* Problem to solve *
Select all lines with the string "import" in them, and copy those lines.

Start of Given material

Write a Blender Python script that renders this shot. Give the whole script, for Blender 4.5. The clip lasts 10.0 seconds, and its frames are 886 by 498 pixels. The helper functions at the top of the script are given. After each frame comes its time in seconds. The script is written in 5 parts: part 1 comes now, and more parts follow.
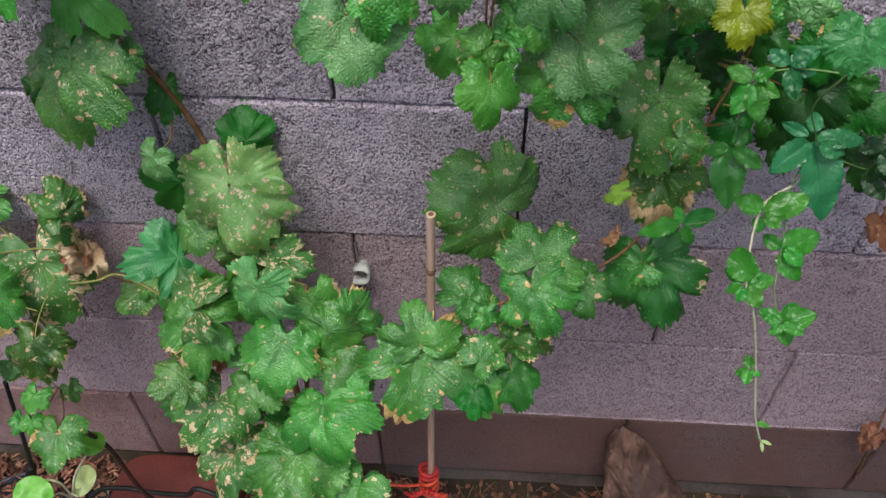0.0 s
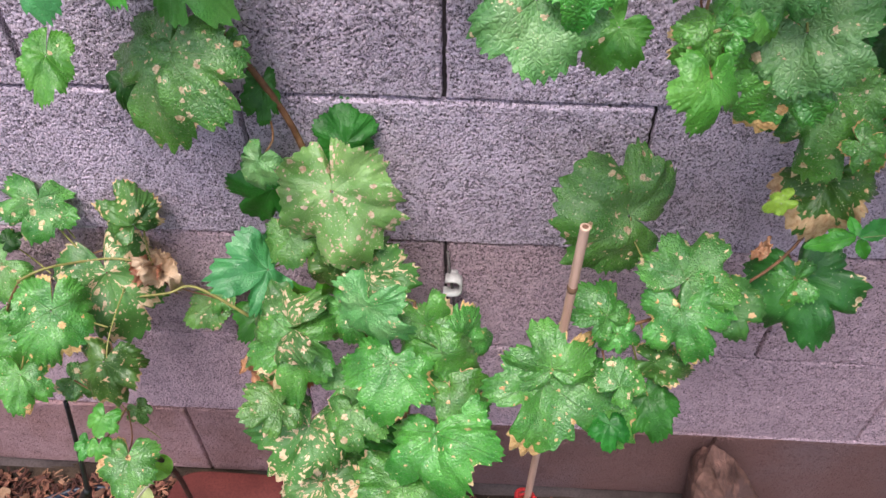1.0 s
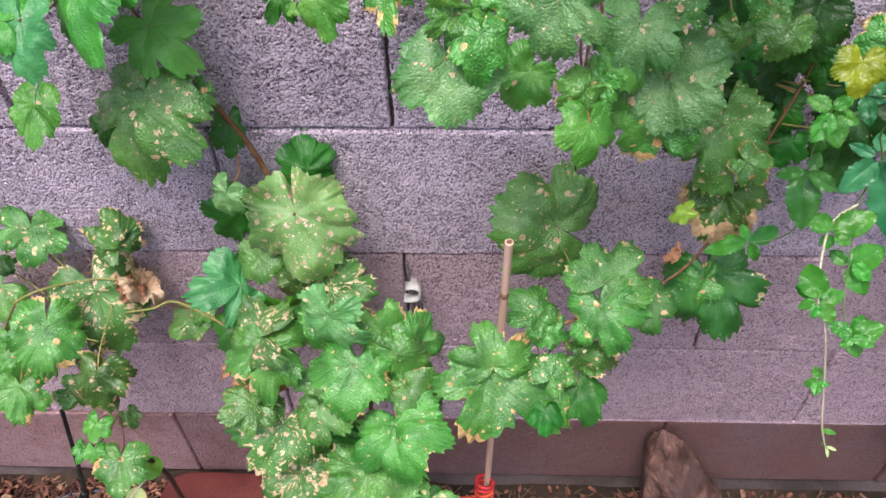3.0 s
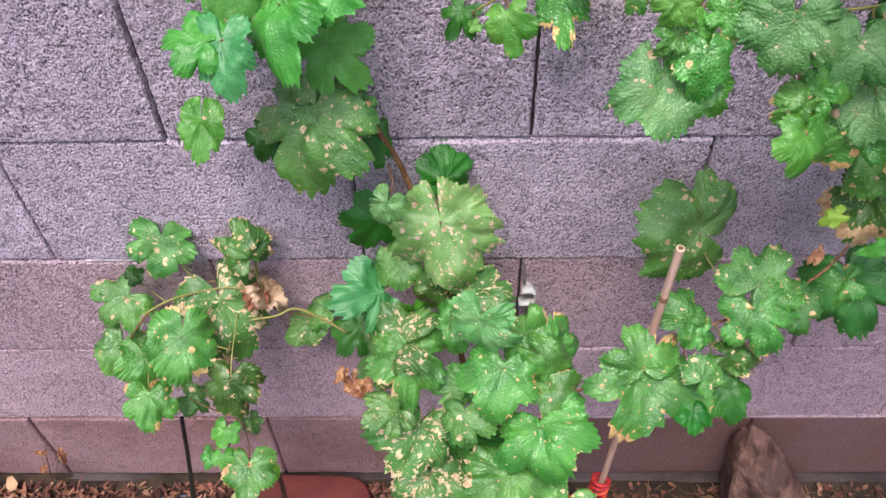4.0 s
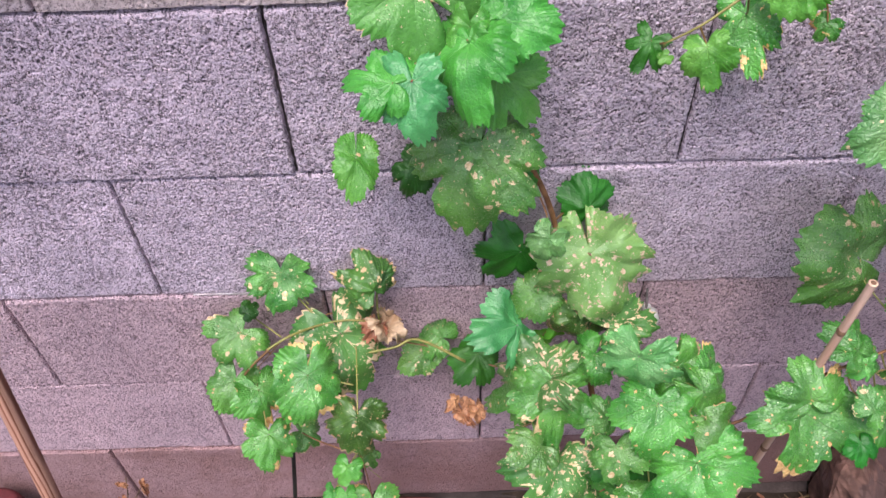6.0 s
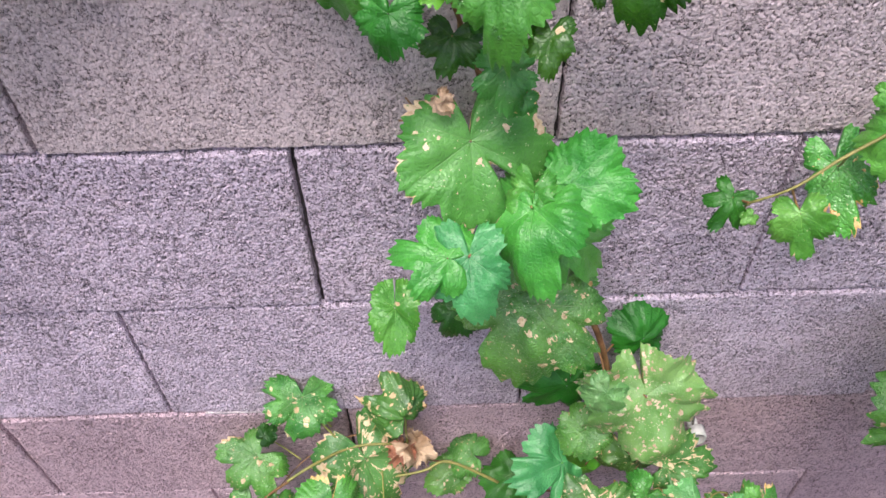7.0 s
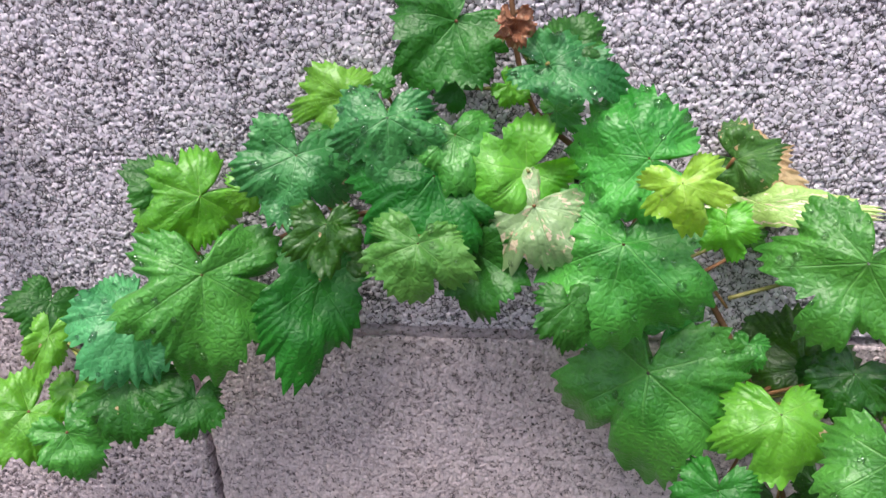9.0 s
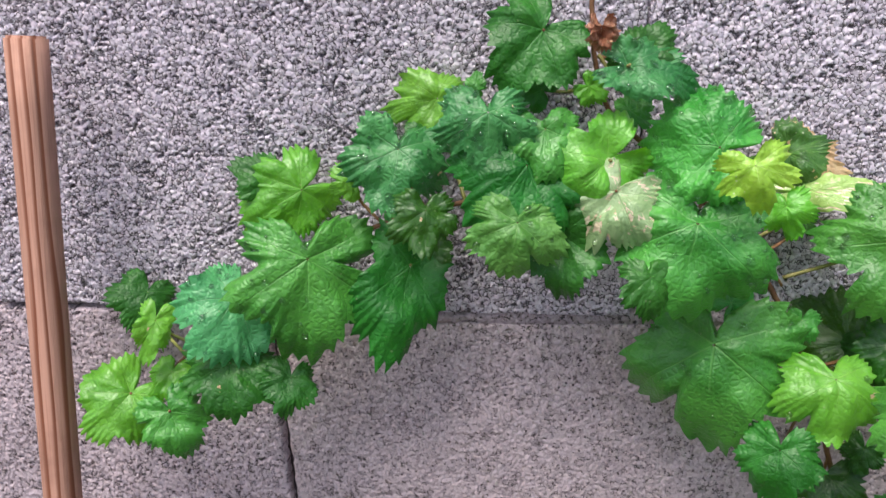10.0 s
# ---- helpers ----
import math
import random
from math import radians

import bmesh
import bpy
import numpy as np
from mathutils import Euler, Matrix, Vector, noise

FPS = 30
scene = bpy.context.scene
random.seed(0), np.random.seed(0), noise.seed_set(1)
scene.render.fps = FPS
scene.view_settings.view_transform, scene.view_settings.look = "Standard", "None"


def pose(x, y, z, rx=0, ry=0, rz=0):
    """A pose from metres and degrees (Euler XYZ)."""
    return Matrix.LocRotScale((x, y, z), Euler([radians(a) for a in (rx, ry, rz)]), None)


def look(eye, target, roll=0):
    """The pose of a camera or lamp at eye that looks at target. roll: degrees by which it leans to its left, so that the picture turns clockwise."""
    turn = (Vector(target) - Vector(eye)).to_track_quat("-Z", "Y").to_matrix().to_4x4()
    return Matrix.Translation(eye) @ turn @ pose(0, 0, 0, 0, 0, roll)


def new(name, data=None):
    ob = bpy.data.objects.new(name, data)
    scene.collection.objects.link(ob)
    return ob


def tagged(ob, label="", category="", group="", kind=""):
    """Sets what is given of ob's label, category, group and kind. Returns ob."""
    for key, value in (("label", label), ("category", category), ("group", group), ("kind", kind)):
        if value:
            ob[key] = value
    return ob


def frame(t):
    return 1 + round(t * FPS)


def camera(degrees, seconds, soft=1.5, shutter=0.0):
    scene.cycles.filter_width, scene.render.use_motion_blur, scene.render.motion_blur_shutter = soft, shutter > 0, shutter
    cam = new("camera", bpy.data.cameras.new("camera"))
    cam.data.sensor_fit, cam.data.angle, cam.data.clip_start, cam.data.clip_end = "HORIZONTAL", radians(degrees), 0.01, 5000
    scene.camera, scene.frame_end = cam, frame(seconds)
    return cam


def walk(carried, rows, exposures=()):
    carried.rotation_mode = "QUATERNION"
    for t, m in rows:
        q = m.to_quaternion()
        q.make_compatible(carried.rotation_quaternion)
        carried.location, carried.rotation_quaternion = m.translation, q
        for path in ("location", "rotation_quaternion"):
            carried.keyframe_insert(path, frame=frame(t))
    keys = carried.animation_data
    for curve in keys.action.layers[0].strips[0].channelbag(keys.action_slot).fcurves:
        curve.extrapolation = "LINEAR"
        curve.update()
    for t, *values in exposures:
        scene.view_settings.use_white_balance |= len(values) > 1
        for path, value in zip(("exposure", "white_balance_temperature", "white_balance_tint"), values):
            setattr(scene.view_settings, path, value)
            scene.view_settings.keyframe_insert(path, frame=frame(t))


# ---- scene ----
cam = camera(57.7, 10.0)
PATH = [
    (0, (0.773, -0.675, 1.339), (0.674, 0.662, -0.146), -0.7),
    (0.5, (0.694, -0.652, 1.313), (0.598, 0.682, -0.174), -0.5),
    (1, (0.65, -0.621, 1.294), (0.558, 0.71, -0.196), -0.5),
    (1.5, (0.626, -0.603, 1.288), (0.542, 0.727, -0.204), -0.3),
    (2, (0.614, -0.605, 1.305), (0.535, 0.723, -0.189), -0.1),
    (2.2, (0.63, -0.617, 1.323), (0.549, 0.709, -0.172), -0.1),
    (3.3, (0.7, -0.677, 1.378), (0.639, 0.653, -0.114), -2.1),
    (3.5, (0.662, -0.67, 1.375), (0.613, 0.66, -0.118), -1.7),
    (4, (0.53, -0.682, 1.399), (0.488, 0.644, -0.097), -1.7),
    (4.5, (0.455, -0.697, 1.39), (0.424, 0.629, -0.107), -2.0),
    (5, (0.422, -0.697, 1.387), (0.401, 0.626, -0.112), -2.0),
    (5.2, (0.41, -0.701, 1.387), (0.394, 0.621, -0.114), -1.9),
    (6.3, (0.349, -0.575, 1.42), (0.346, 0.727, -0.098), -2.1),
    (6.5, (0.345, -0.542, 1.426), (0.346, 0.759, -0.093), -2.1),
    (7, (0.317, -0.475, 1.441), (0.328, 0.833, -0.073), -1.3),
    (7.5, (0.28, -0.419, 1.447), (0.215, 0.897, -0.057), -1.3),
    (8, (0.252, -0.374, 1.447), (0.053, 1.036, 0.043), -3.2),
    (8.5, (0.244, -0.361, 1.442), (-0.044, 1.278, 0.333), -3.7),
    (9, (0.225, -0.382, 1.442), (-0.080, 1.420, 0.630), -3.6),
    (9.2, (0.219, -0.403, 1.437), (-0.078, 1.418, 0.665), -3.5),
    (9.5, (0.211, -0.420, 1.438), (-0.068, 1.420, 0.705), -3.3),
    (10, (0.179, -0.436, 1.435), (-0.081, 1.411, 0.714), -3.2),
]
walk(cam, [(t, look(eye, target, roll)) for t, eye, target, roll in PATH],
     exposures=[(0.0, 0.22, 6500, -2), (0.5, 0.8, 6500, 8), (1.0, 0.88, 6500, 11), (3.5, 0.92, 6500, 11), (4.5, 0.93, 6440, 13), (6.5, 0.96, 6450, 11), (7.5, 0.97, 6550, 7), (8.5, 1.0, 6580, 5), (9.0, 0.93, 6560, 5), (9.3, 0.8, 6560, 5), (10.0, 0.82, 6560, 6)])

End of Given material

* Completed task *
import math
import random
from math import radians
import bmesh
import bpy
import numpy as np
from mathutils import Euler, Matrix, Vector, noise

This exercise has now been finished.